### WHAT TO PRODUCE
Gather, from the listing beneath this task, every line holding the string "with".
--- Begin MATERIAL ---
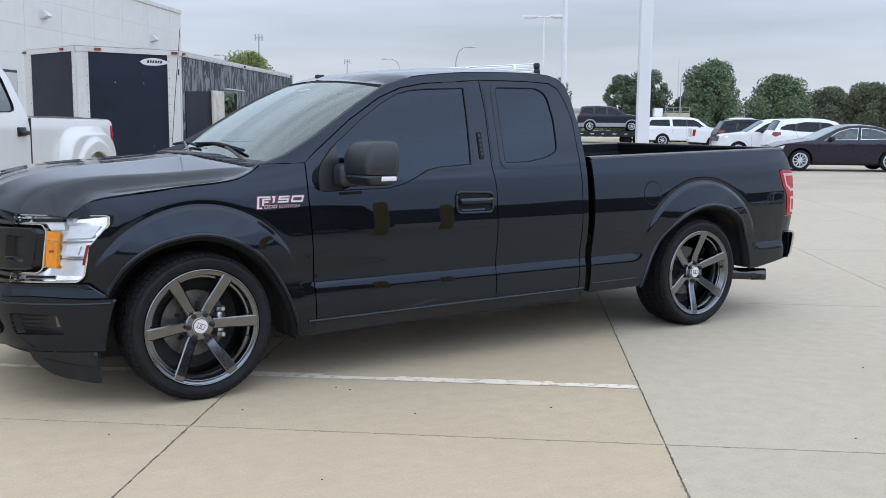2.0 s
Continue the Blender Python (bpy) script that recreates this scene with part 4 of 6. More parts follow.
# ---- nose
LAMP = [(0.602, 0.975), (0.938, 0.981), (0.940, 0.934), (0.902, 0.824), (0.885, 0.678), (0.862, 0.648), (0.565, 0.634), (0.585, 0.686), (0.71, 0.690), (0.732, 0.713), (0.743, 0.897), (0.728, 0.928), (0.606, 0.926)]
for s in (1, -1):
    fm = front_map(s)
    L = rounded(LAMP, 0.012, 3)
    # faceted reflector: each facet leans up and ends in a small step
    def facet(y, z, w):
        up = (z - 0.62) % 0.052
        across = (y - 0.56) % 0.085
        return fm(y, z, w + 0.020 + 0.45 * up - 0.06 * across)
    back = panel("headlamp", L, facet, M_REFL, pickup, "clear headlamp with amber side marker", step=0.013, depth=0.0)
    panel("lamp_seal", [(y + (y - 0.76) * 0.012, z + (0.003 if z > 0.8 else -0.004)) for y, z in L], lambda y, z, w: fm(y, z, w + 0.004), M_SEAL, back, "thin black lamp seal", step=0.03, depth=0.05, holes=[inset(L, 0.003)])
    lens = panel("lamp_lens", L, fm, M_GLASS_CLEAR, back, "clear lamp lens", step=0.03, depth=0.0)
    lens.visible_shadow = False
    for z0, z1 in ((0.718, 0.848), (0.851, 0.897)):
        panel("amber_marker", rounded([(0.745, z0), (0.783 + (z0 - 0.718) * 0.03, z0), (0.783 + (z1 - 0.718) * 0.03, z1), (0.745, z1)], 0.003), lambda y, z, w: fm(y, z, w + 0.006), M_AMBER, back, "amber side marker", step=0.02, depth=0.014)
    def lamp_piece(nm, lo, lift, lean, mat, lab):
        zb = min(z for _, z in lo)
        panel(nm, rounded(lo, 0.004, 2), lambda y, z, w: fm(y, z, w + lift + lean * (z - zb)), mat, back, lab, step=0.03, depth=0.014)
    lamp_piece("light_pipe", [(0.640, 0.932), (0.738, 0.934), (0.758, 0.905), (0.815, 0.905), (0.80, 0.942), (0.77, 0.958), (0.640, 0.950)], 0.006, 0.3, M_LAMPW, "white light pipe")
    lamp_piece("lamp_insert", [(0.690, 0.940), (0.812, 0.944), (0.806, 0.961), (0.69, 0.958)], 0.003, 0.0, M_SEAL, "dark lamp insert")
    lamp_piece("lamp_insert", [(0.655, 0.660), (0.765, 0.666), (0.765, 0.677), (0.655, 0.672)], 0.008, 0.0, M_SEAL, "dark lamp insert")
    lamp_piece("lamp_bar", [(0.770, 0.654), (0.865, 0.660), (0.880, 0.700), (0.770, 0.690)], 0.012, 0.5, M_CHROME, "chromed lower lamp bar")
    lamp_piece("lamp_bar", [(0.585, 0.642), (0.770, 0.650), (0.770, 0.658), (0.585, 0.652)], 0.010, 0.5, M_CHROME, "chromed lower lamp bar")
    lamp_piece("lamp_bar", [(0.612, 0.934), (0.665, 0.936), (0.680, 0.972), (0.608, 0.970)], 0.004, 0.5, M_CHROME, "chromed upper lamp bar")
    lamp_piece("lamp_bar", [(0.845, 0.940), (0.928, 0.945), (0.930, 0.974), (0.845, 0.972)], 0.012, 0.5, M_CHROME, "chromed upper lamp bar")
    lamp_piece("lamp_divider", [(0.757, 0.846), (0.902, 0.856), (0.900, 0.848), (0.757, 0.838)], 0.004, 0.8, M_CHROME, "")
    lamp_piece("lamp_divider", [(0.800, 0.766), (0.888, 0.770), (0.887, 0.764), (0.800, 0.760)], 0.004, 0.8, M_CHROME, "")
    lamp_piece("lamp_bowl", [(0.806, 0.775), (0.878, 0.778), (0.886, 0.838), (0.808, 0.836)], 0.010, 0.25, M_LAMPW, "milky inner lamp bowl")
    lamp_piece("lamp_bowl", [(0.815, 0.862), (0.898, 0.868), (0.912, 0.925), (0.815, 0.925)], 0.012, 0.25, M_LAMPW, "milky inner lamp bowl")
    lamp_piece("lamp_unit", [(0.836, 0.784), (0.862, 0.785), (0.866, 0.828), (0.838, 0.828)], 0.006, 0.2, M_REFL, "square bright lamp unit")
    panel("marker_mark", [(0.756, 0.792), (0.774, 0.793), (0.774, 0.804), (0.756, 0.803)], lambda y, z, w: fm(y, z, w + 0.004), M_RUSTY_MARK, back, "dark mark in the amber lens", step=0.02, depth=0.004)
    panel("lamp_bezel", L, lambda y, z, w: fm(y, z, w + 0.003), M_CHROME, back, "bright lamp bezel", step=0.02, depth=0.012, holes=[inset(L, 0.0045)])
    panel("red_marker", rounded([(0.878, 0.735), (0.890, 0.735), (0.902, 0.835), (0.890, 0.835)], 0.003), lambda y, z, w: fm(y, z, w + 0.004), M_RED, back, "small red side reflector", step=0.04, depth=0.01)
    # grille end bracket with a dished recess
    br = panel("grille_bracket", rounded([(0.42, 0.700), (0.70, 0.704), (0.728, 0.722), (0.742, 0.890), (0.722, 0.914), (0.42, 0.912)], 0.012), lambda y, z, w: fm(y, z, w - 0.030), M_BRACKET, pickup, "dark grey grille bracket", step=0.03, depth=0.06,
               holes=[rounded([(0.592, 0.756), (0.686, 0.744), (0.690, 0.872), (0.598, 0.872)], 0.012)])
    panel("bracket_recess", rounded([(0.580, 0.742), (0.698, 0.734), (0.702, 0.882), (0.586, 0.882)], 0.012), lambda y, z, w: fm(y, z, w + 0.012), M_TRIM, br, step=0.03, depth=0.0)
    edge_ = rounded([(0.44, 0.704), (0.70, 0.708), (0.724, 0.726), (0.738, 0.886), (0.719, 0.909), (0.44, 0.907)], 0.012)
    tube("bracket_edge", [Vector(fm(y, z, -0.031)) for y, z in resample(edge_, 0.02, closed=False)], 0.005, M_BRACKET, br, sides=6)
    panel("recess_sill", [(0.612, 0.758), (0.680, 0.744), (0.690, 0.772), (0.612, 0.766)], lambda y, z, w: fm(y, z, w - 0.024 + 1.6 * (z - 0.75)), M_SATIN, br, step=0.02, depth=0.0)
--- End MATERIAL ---
### FINAL ANSWER
Continue the Blender Python (bpy) script that recreates this scene with part 4 of 6. More parts follow.
    back = panel("headlamp", L, facet, M_REFL, pickup, "clear headlamp with amber side marker", step=0.013, depth=0.0)
    # grille end bracket with a dished recess